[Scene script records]
··········

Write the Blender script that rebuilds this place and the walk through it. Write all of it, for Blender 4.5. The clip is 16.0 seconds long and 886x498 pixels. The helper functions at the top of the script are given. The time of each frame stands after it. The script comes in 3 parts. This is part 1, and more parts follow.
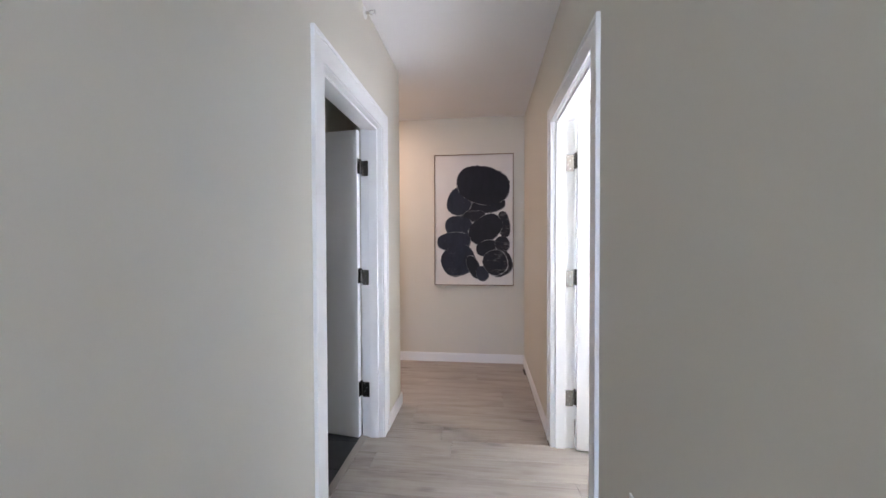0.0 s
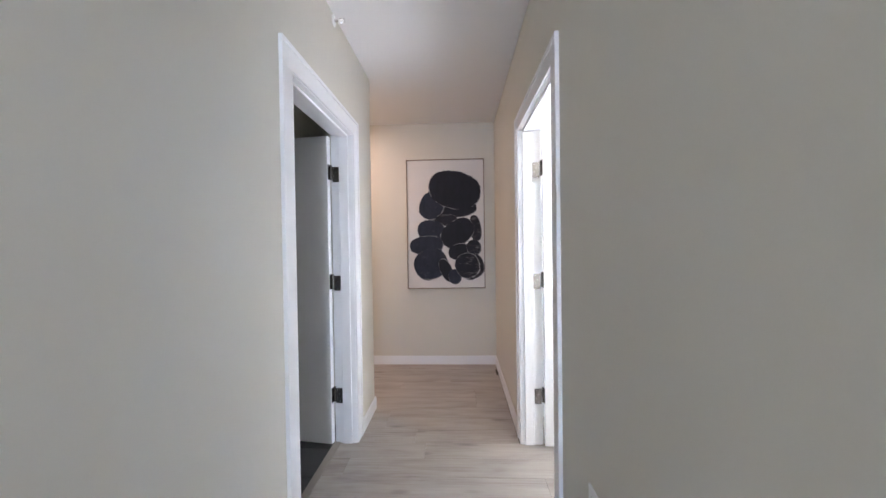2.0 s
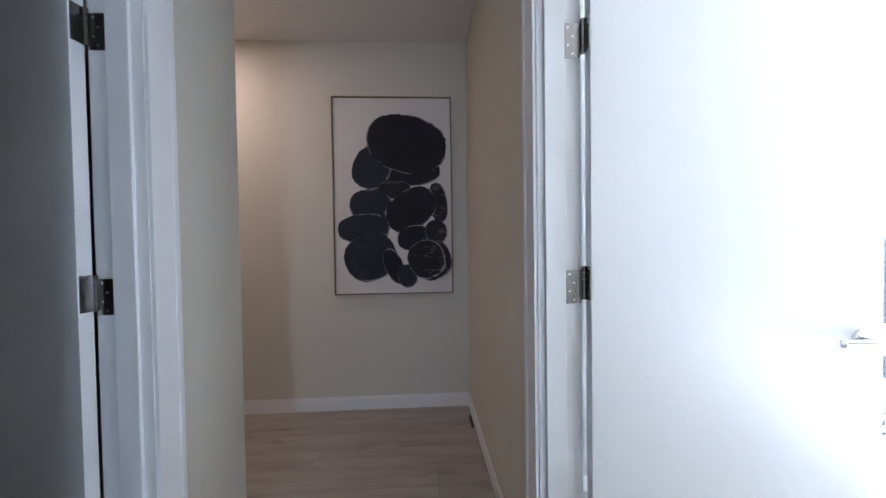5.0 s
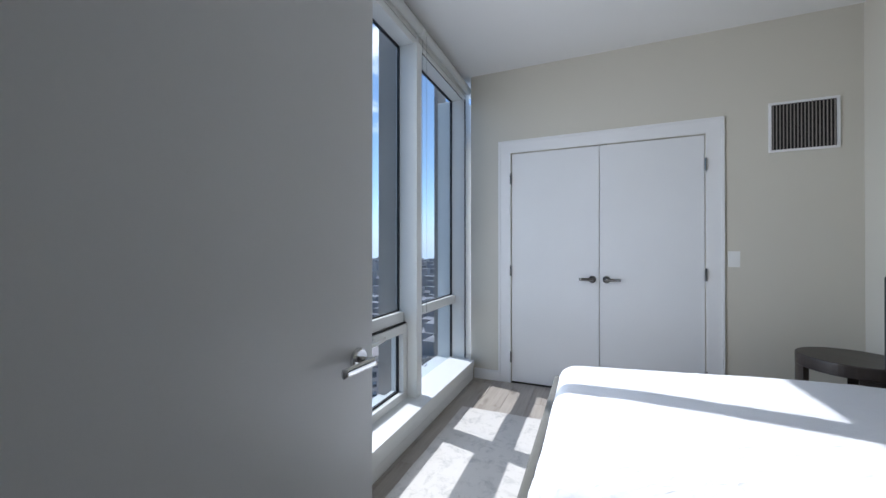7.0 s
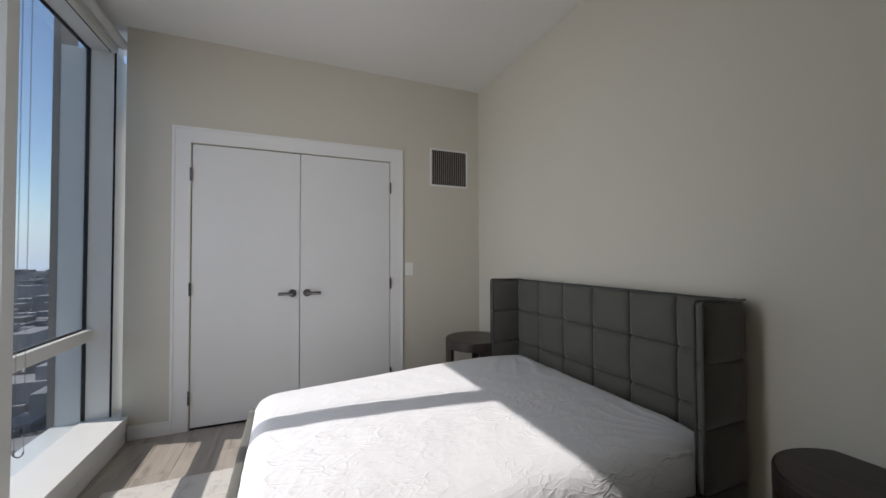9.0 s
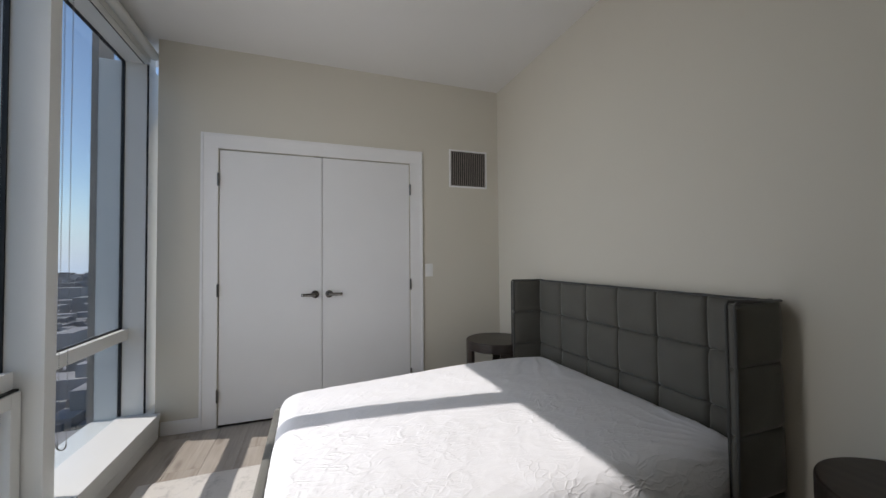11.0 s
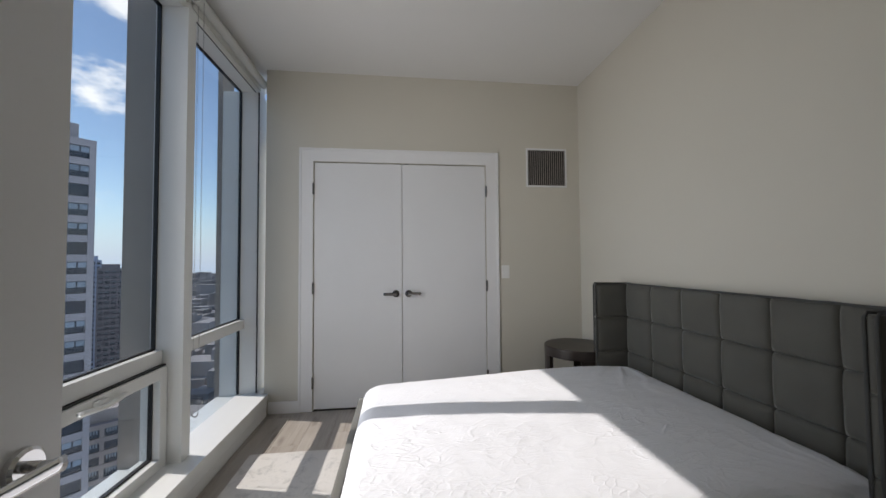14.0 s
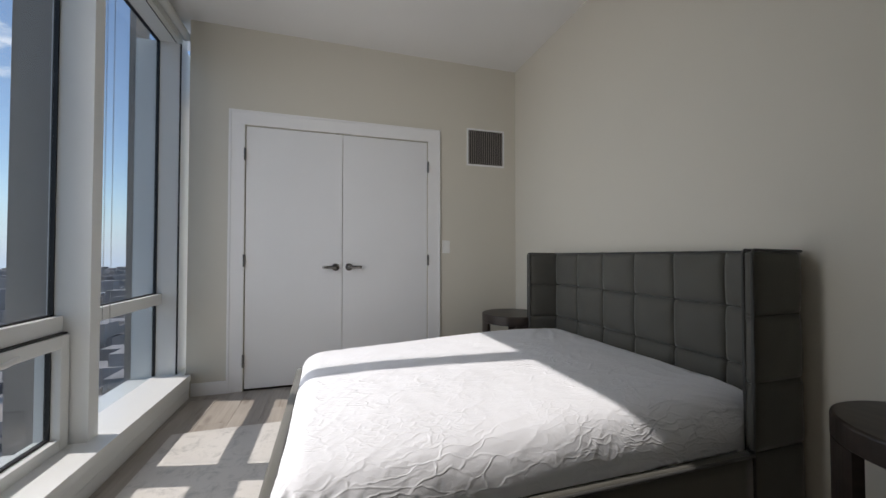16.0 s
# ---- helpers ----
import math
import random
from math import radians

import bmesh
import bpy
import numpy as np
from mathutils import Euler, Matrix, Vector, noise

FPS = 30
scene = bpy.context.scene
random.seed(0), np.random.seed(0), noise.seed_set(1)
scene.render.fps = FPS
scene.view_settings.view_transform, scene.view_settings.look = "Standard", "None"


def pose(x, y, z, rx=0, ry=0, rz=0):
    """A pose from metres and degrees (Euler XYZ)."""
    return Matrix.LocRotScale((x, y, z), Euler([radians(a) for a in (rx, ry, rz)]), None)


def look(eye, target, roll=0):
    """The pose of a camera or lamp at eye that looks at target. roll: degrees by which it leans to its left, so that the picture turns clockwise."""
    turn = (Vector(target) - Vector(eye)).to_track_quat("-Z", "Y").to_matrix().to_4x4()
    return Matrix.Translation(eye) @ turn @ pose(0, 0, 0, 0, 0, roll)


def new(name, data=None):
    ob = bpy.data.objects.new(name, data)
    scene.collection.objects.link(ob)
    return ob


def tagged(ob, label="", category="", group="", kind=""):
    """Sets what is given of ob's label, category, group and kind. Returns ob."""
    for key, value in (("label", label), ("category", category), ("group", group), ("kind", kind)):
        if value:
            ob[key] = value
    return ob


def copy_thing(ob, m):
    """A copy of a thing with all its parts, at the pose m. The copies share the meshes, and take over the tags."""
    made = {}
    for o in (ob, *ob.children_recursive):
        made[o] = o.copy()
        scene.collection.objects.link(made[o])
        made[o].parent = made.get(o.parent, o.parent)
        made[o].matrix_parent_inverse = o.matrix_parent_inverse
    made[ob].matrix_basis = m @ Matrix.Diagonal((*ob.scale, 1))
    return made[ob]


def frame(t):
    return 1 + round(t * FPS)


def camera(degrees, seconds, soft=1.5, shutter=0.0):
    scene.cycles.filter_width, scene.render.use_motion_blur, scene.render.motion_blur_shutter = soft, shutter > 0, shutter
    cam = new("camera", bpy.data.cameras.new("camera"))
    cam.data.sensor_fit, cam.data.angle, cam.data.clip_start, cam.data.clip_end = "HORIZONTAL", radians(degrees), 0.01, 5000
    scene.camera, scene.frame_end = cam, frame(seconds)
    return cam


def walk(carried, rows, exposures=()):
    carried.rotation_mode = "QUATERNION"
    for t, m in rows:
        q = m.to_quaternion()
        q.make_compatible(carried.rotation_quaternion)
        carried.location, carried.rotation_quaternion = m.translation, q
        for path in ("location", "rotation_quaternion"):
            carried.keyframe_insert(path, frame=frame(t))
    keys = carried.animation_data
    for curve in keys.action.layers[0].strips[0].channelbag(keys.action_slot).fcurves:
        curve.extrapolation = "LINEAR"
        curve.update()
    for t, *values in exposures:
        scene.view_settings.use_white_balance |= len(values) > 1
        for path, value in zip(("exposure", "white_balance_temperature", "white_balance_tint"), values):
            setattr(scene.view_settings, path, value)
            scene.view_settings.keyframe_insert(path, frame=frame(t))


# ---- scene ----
cam = camera(101.0, 16.0)
PATH = [
    (0, (-0.272, -0.375, 1.308), (-0.496, 1.612, 1.271), -0.2),
    (0.5, (-0.232, -0.383, 1.311), (-0.315, 1.615, 1.278), -0.4),
    (1, (-0.222, -0.391, 1.316), (-0.277, 1.608, 1.282), -0.4),
    (1.5, (-0.223, -0.415, 1.325), (-0.276, 1.584, 1.297), -0.5),
    (2, (-0.248, -0.418, 1.327), (-0.333, 1.58, 1.3), -0.8),
    (2.5, (-0.323, -0.332, 1.331), (-0.443, 1.664, 1.295), -0.9),
    (3, (-0.371, -0.164, 1.274), (-0.52, 1.83, 1.243), -1.0),
    (3.2, (-0.349, -0.06, 1.264), (-0.52, 1.933, 1.228), -1.0),
    (5.5, (-0.133, 1.165, 1.213), (0.298, 3.118, 1.166), -0.6),
    (5.8, (-0.081, 1.279, 1.218), (0.696, 3.122, 1.181), -0.1),
    (6, (-0.034, 1.32, 1.215), (0.985, 3.041, 1.19), 0.2),
    (6.5, (0.113, 1.368, 1.199), (1.659, 2.638, 1.188), 0.7),
    (7, (0.282, 1.335, 1.2), (2.13, 2.1, 1.209), 0.0),
    (7.5, (0.378, 1.307, 1.202), (2.353, 1.621, 1.229), -0.1),
    (8, (0.436, 1.341, 1.213), (2.417, 1.065, 1.259), 0.1),
    (8.5, (0.442, 1.351, 1.239), (2.322, 0.672, 1.284), -0.0),
    (9, (0.444, 1.361, 1.246), (2.29, 0.593, 1.288), -0.2),
    (11.5, (0.451, 1.369, 1.241), (2.348, 0.738, 1.296), -0.6),
    (12, (0.452, 1.367, 1.243), (2.368, 0.796, 1.302), -0.6),
    (12.5, (0.443, 1.353, 1.238), (2.39, 0.9, 1.302), -0.5),
    (13, (0.435, 1.351, 1.239), (2.4, 0.988, 1.307), -0.5),
    (13.5, (0.428, 1.352, 1.238), (2.403, 1.044, 1.304), -0.4),
    (14, (0.427, 1.322, 1.233), (2.411, 1.083, 1.301), -0.4),
    (14.5, (0.424, 1.311, 1.226), (2.412, 1.104, 1.292), -0.4),
    (15, (0.428, 1.343, 1.16), (2.411, 1.092, 1.213), -0.3),
    (15.5, (0.43, 1.357, 1.079), (2.399, 1.009, 1.122), -0.1),
    (16, (0.408, 1.383, 1.05), (2.32, 0.799, 1.09), -0.0),
]
walk(cam, [(t, look(e, g, r)) for t, e, g, r in PATH],
     exposures=[(0.0, 4.48, 6120, 16), (3.2, 4.55, 6080, 15), (5.3, 3.26, 5540, 11), (6.0, 2.52, 5560, 9), (6.5, 1.55, 5700, 9),
                (7.0, 0.68, 5950, 11), (8.0, 0.20, 6650, 13), (9.0, 0.2, 6820, 13), (16.0, 0.22, 6820, 13)])

# ---- light ----
SUN_TO = Vector((0.240, 1.0, 0.957)).normalized()
sun_data = bpy.data.lights.new("sun", "SUN")
sun_data.energy, sun_data.angle, sun_data.color = 3.15, radians(0.55), (1.0, 0.975, 0.945)
sun = new("sun", sun_data)
sun.matrix_world = look((20, 60, 60), Vector((20, 60, 60)) - SUN_TO)

world = bpy.data.worlds.new("sky")
world.use_nodes = True
scene.world = world
wn = world.node_tree.nodes
wl = world.node_tree.links
wn.clear()
w_out = wn.new("ShaderNodeOutputWorld")
w_bg = wn.new("ShaderNodeBackground")
w_sky = wn.new("ShaderNodeTexSky")
w_sky.sky_type = "NISHITA"
w_sky.sun_disc = False
w_sky.sun_elevation = math.asin(SUN_TO.z)
w_sky.sun_rotation = math.atan2(SUN_TO.x, SUN_TO.y)
w_sky.altitude = 100
w_sky.air_density, w_sky.dust_density, w_sky.ozone_density = 1.0, 0.1, 2.5
w_co = wn.new("ShaderNodeTexCoord")
w_map = wn.new("ShaderNodeMapping")
w_map.inputs["Scale"].default_value = (1.0, 1.0, 2.2)
w_map.inputs["Location"].default_value = (0.35, 0.1, 0.0)
w_noise = wn.new("ShaderNodeTexNoise")
w_noise.inputs["Scale"].default_value = 3.1
w_noise.inputs["Detail"].default_value = 9.0
w_noise.inputs["Roughness"].default_value = 0.58
w_ramp = wn.new("ShaderNodeValToRGB")
w_ramp.color_ramp.elements[0].position = 0.60
w_ramp.color_ramp.elements[1].position = 0.68
w_mix = wn.new("ShaderNodeMix")
w_mix.data_type = "RGBA"
w_mix.inputs["B"].default_value = (9.0, 9.2, 9.6, 1.0)
wl.new(w_co.outputs["Generated"], w_map.inputs["Vector"])
wl.new(w_map.outputs["Vector"], w_noise.inputs["Vector"])
wl.new(w_noise.outputs["Fac"], w_ramp.inputs["Fac"])
wl.new(w_ramp.outputs["Color"], w_mix.inputs["Factor"])
wl.new(w_sky.outputs["Color"], w_mix.inputs["A"])
# pale haze low over the horizon
w_sep = wn.new("ShaderNodeSeparateXYZ")
w_low = wn.new("ShaderNodeMapRange")
w_low.interpolation_type = "SMOOTHSTEP"
w_low.inputs["From Min"].default_value, w_low.inputs["From Max"].default_value = 0.16, -0.02
w_low.inputs["To Min"].default_value, w_low.inputs["To Max"].default_value = 0.0, 0.88
w_haze = wn.new("ShaderNodeMix")
w_haze.data_type = "RGBA"
w_haze.inputs["B"].default_value = (4.3, 5.5, 7.5, 1.0)
wl.new(w_co.outputs["Generated"], w_sep.inputs[0])
wl.new(w_sep.outputs["Z"], w_low.inputs["Value"])
wl.new(w_low.outputs["Result"], w_haze.inputs["Factor"])
wl.new(w_mix.outputs["Result"], w_haze.inputs["A"])
wl.new(w_haze.outputs["Result"], w_bg.inputs["Color"])
w_bg.inputs["Strength"].default_value = 0.13
wl.new(w_bg.outputs["Background"], w_out.inputs["Surface"])


def area_lamp(name, m, sx, sy, power, color):
    d = bpy.data.lights.new(name, "AREA")
    d.shape, d.size, d.size_y, d.energy, d.color = "RECTANGLE", sx, sy, power, color
    ob = new(name, d)
    ob.matrix_world = m
    return ob


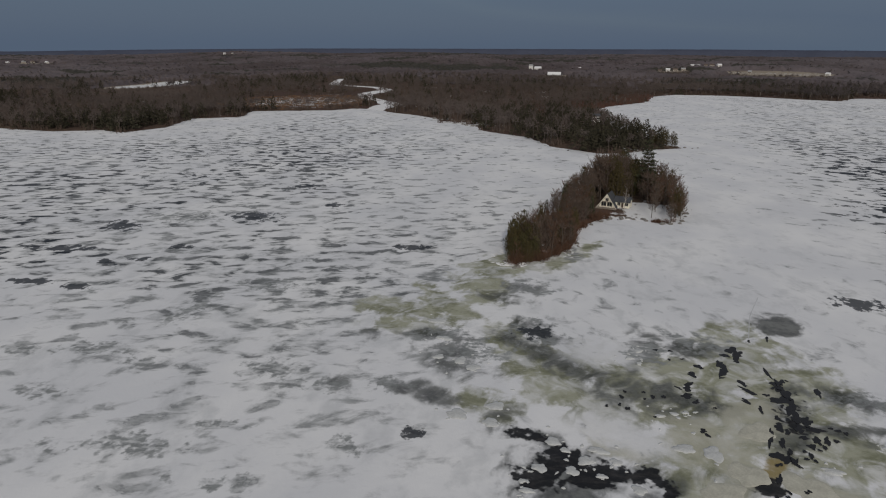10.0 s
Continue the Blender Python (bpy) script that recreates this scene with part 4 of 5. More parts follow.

··········

_Description of the task_.
Your task is to repeat exactly the lines from the one that contains "scene.render.fps = FPS" through the one that contains "ob = bpy.data.objects.new(name, data)", with both end lines included.

_Output for this exercise_.
scene.render.fps = FPS
scene.view_settings.view_transform, scene.view_settings.look = "Standard", "None"


def pose(x, y, z, rx=0, ry=0, rz=0):
    """A pose from metres and degrees (Euler XYZ)."""
    return Matrix.LocRotScale((x, y, z), Euler([radians(a) for a in (rx, ry, rz)]), None)


def look(eye, target, roll=0):
    """The pose of a camera or lamp at eye that looks at target. roll: degrees by which it leans to its left, so that the picture turns clockwise."""
    turn = (Vector(target) - Vector(eye)).to_track_quat("-Z", "Y").to_matrix().to_4x4()
    return Matrix.Translation(eye) @ turn @ pose(0, 0, 0, 0, 0, roll)


def new(name, data=None):
    ob = bpy.data.objects.new(name, data)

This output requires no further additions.